This week on The Body Farm, Eve Lockhart and company are called to a small coastal town where the body of a local man, Connor Ryan, is found in the water, next to his boat. We soon realise visiting marine geologist, Tom Wilkes, and boat Captain Patsy Fay are also missing, have they both also met their demise?

Apart from budget cuts, another reason why the BBC decided to give Waking The Dead a boot out the back door, was because they felt there were too many procedural dramas on TV. But, this is pretty much what The Body Farm seems to be turning into/was from the beginning.

Do I have a problem with that? No, not necessarily. Do I have a problem with The Body Farm? Yes, somewhat.

It’s a point I made back in my review of Episode 1. The Body Farm had the chance to be so much more than just another crime drama. Instead, what we are treated too is more like a “high-brow” C.S.I.

Keeping to regular format, Episode 3 opens with Eve Lockhart delivering some philosophical wisdom:

“In our pursuit of the truth, we must protect the unknown. There’s must be a pristine separation of fact and fiction, and when we are not safe in our findings, let’s give full heart to the assumption of innocence until proven guilty.”

What on earth does that mean? I struggle to find the relationship between these words and the story itself (which surely must be reason they start and end the show this way).

So, the team need to find out the cause of death of Connor Ryan, the man found in the water, whilst also wondering what fate met that of the two members Patsy Kay and Tom Wilkes.

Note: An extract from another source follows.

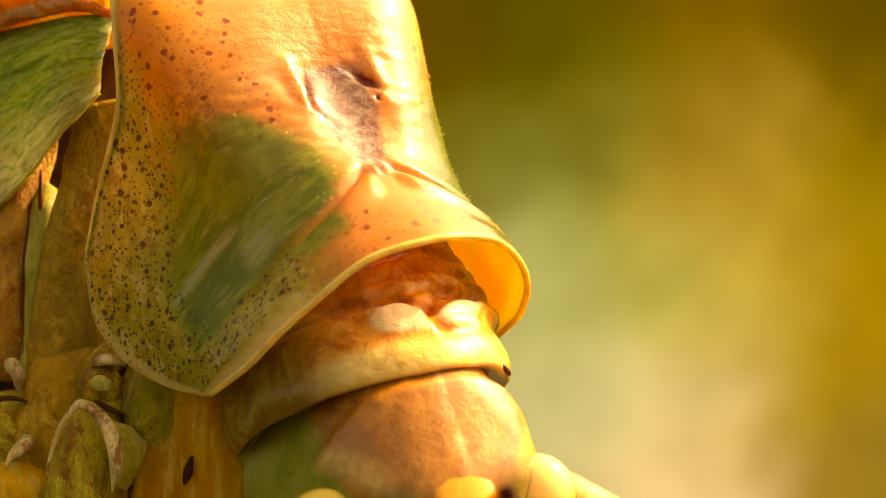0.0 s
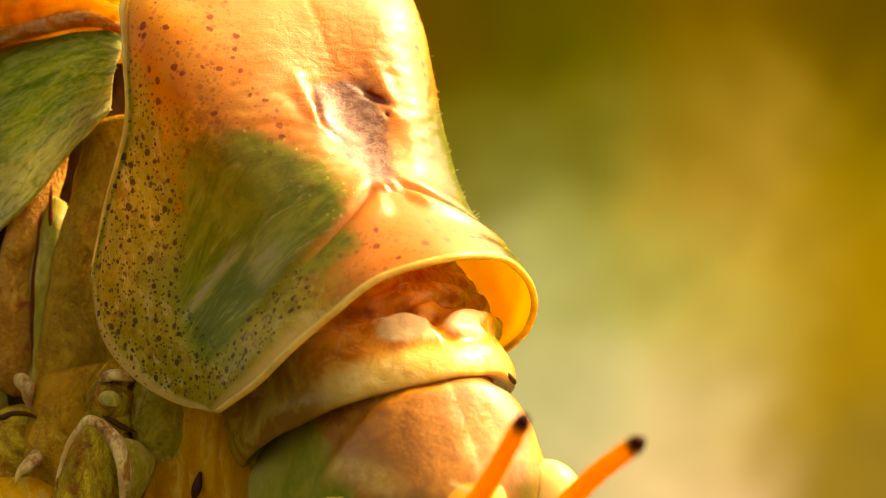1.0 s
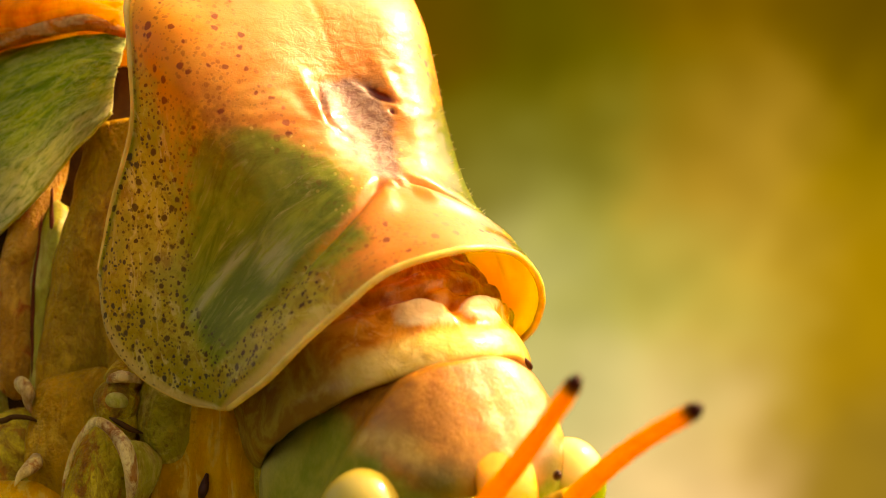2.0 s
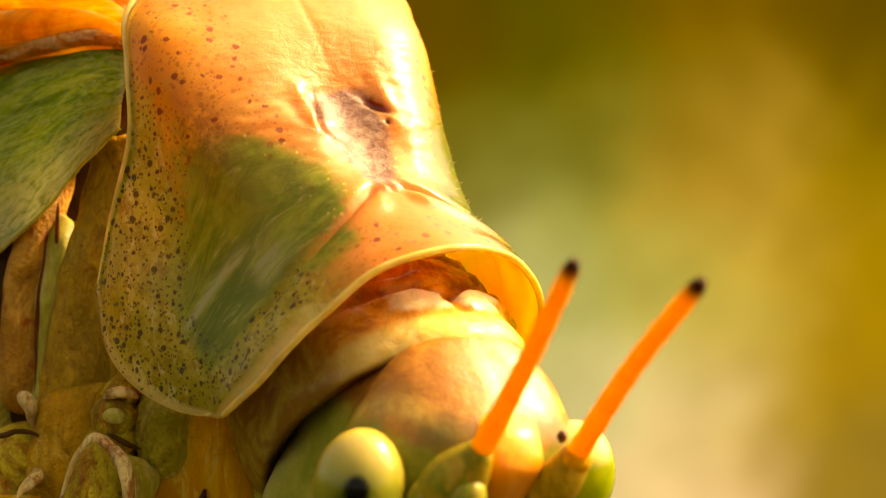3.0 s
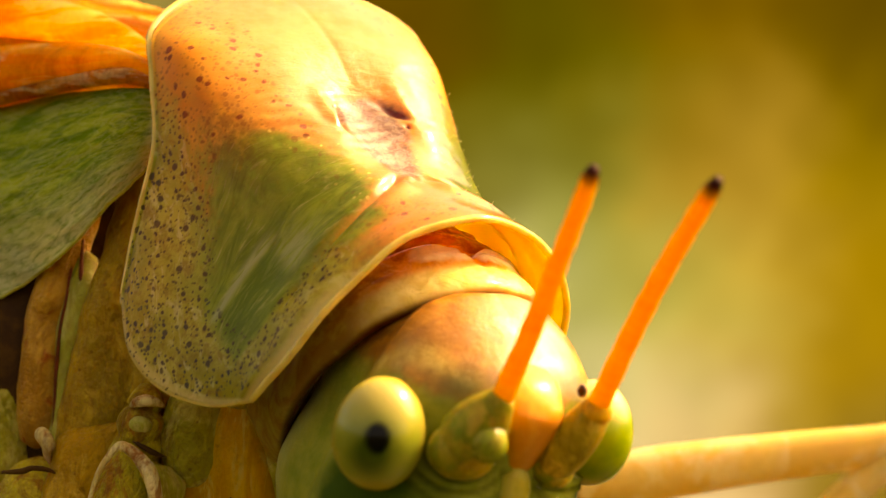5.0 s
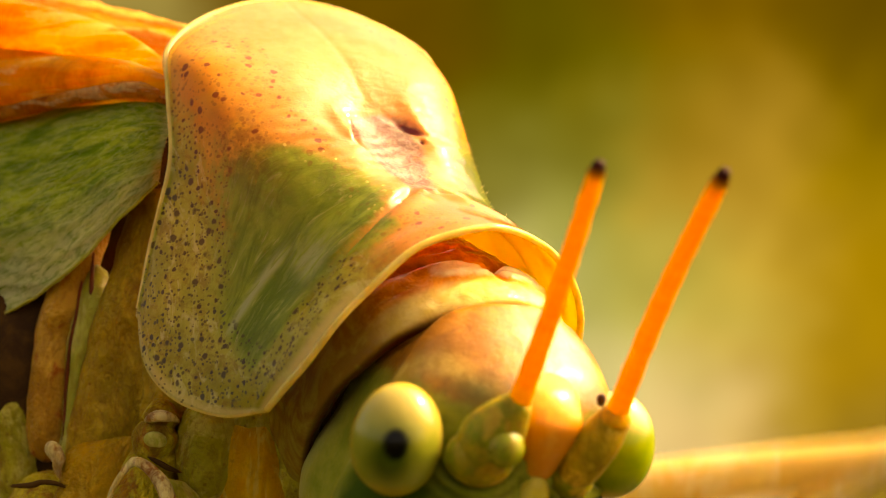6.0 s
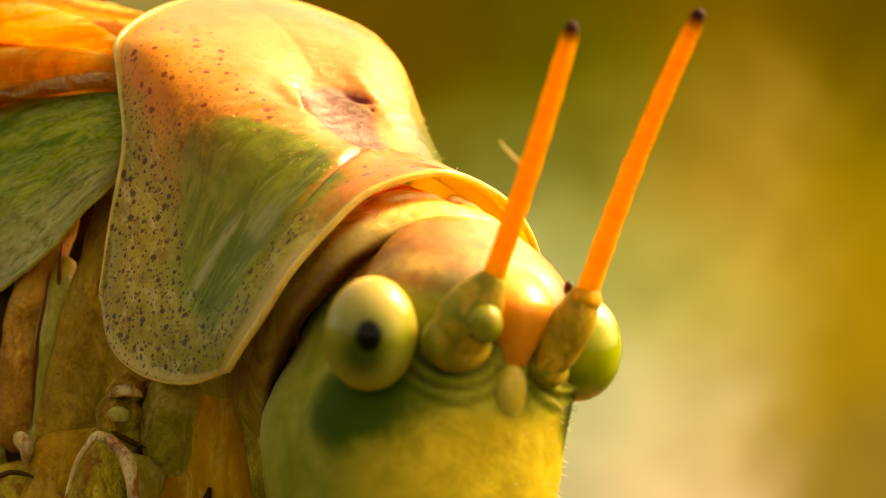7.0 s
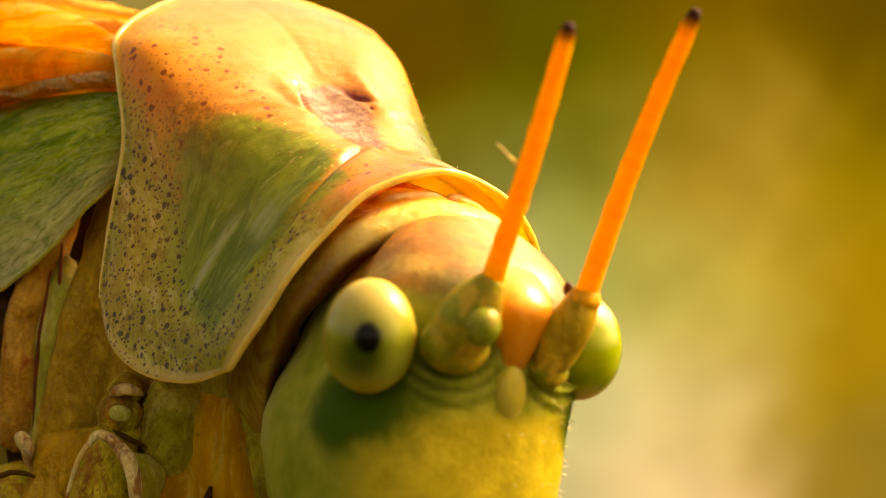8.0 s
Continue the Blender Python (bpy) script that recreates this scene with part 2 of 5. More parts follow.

The problem I have with the story mainly comes down to the use of “flashbacks”. Unlike C.S.I these flashbacks aren’t there to illustrate a team members hypothesis, but used more as a story filler.

We never actually get to meet Patsy Kay, the missing captain, but only through flashbacks. The character Tom Wilkes, who turns out to be integral to the story, we first meet through flashbacks.

I can sort of understand why The Body Farm needs them. By giving use glimpse into how the victims life prior to death, we can attempt to sympathise with the victims. They aren’t just a slab of meat on a cold autopsy table.

In this particular episode, the young boy seeing the his mother’s dead body at the end of the episode would have probably fallen flat without the use of flashbacks, not that the scene packed that much of an emotional punch to begin with.

Elsewhere, there was the chance for character development within the body farming team this week, especially in the form of Oggy. In episode one the writers hammered home the fact that Oggy should be taking medication, and in this episode we found out why.

He thinks he can talk to the dead. Personally I thought it was pretty disappointing, like an ending of M Night Shyamalan movie or something. I was expecting some sort of Jekyll/Hyde behaviour, especially how much they banged on about it previously.

Maybe I’m being particularly unfair about The Body Farm, maybe not. I doubt the format will change for the remaining three episodes, but you never know, there’s a chance we could be treated to at least one great story.